The present invention is based on a semiconductor laser having a branched cavity layer.
Such a semiconductor laser is disclosed in Electronics Letters, Feb. 15, 1990, Vol. 26, No. 4, pages 243-244. It is monolithically integrated on an n-doped indium phosphide substrate. The underside of the substrate is called the base surface. Above a plane that is coplanar with the base surface, there extends a cavity layer of indium gallium arsenide phosphide (InGaAsP). It is branched and, when seen from the top, has the shape of a "Y". The top view surface of the cavity layer may also have a different shape, for example the shape of a cross. Significant is that the cavity layer is contiguous. This can be described in the sense of a topological definition in that the top view surface of the cavity layer can be considered to be a "singly contiguous region" since it is not composed of several pieces, but of a single piece having a single edge. The cavity layer lies on the planar surface of an n-doped buffer layer of indium phosphide that extends above the indium phosphide substrate.

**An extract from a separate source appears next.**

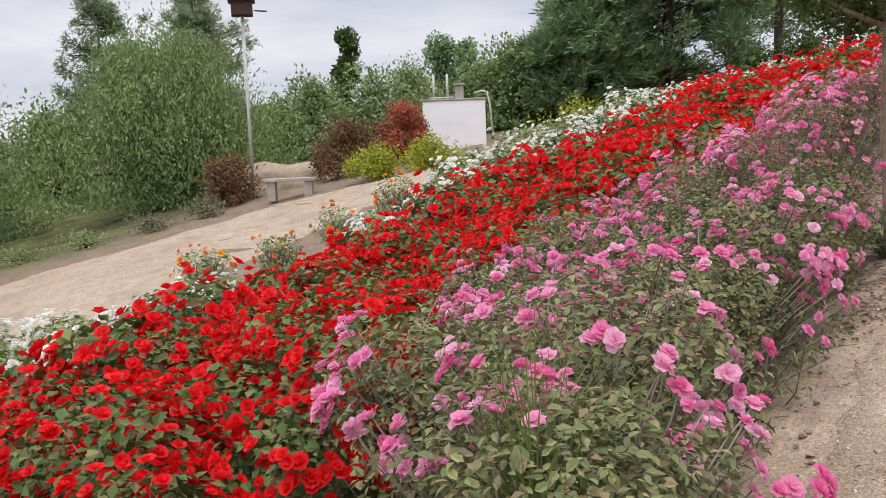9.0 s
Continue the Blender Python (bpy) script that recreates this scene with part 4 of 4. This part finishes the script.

Further layers are provided above the cavity layer. Above the buffer layer, these layers and the cavity layer form a mesa which has been produced by etching. In the plane that is coplanar with the base surface, the mesa as well as the cavity layer have a Y shape.
Such a laser with a branched cavity layer is provided according to the above-mentioned publication as an electrically controllable light source for optical communications transmission systems. In particular, if its metal layer extending above the cavity layer is subdivided into several electrodes so that cavity layer regions are created which can be controlled by means of different operating currents, such a laser is distinguished by its emission wavelength being tunable over a very wide wavelength range. This characteristic is of major importance for use as an electrically controllable light source as advocated in the publication.
Bistable components are gaining increasing significance for optical transmission. "Bistable" here means that, if actuated in the same manner, that is, with the same current or the same voltage, the component may assume two different states, that is, it emits light of a low or high intensity or light of a first wavelength or light of a second wavelength, depending on the manner in which the actuation state under observation has been realized.
Bistable components are suitable for use as optical switches or memories in wavelength multiplex switching systems and in optical data processing systems.
The publication IEEE Photonics Technology Letters, Vol. 2, No. 9, September 1990, pages 623-625, discloses a DFB [distributed feedback] semiconductor laser composed of two segments and operated as a wavelength bistable memory. It can be set and reset within 450 picoseconds by means of electrical pulses. The DFB semiconductor laser in each case emits light at one of two wavelengths which are spaced from one another by 0.9 nm.